The enterprise can further ease the potential lock-in pain associated with hardware abstraction in several different way. Firstly, they need to be aware of this class of lock-in, as it is mostly unavoidable and the benefits with respect to adopting new platforms increasingly outweigh the downsides but being aware that it exists will help the enterprise make informed decisions. Secondly, the enterprise should take the time to make technology choices for the long term, not just over the depreciation cycle of the hardware because software code persists within an organization for considerably longer periods. Technology choices should also be made at the organizational level; try to pick a software ecosystem and hardware platform that meets all your needs, as isolated departmental choices increase the likelihood of deploying multiple specialist platforms with no interoperability. Lastly, when selecting a vendor to partner with, pick one with a clear commitment and track record of investing in, and maintaining, hardware abstraction ecosystems. Systems Integration (SI) specialists should also be engaged where appropriate, as they have a vast knowledge of all the different platforms and once they understand your workloads and requirements, they can guide you towards a long-term solution that minimizes inefficiencies at all stages of the lifecycle.

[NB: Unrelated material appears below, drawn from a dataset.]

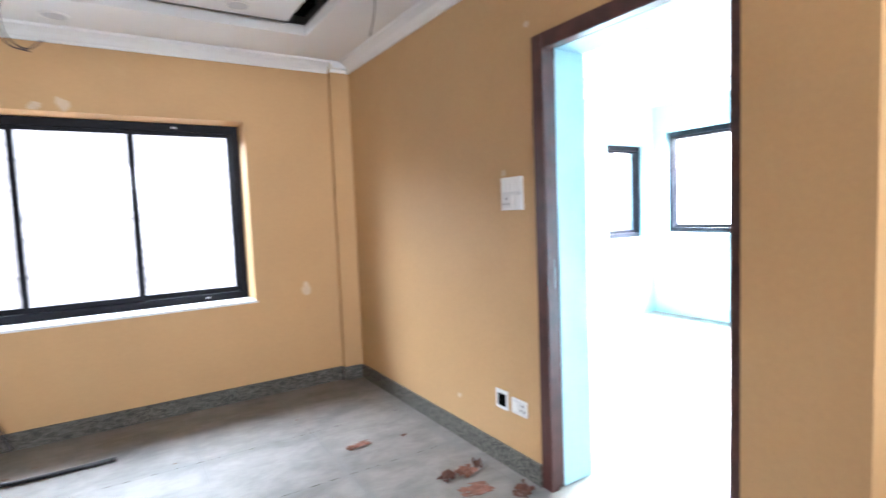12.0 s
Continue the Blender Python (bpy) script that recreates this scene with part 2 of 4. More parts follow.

Hardware abstraction is unavoidable if your aim is to be productive and efficient in today’s AI and ML workspace, even more so if you consider tomorrow’s workspace. The convenience provided by these abstraction layers comes with this new class of vendor lock-in. It is a familiar double-edged sword, and one which the enterprise has gone to great lengths to avoid historically, but this sword is much blunter than those that have gone before it and the benefits far outweigh the costs.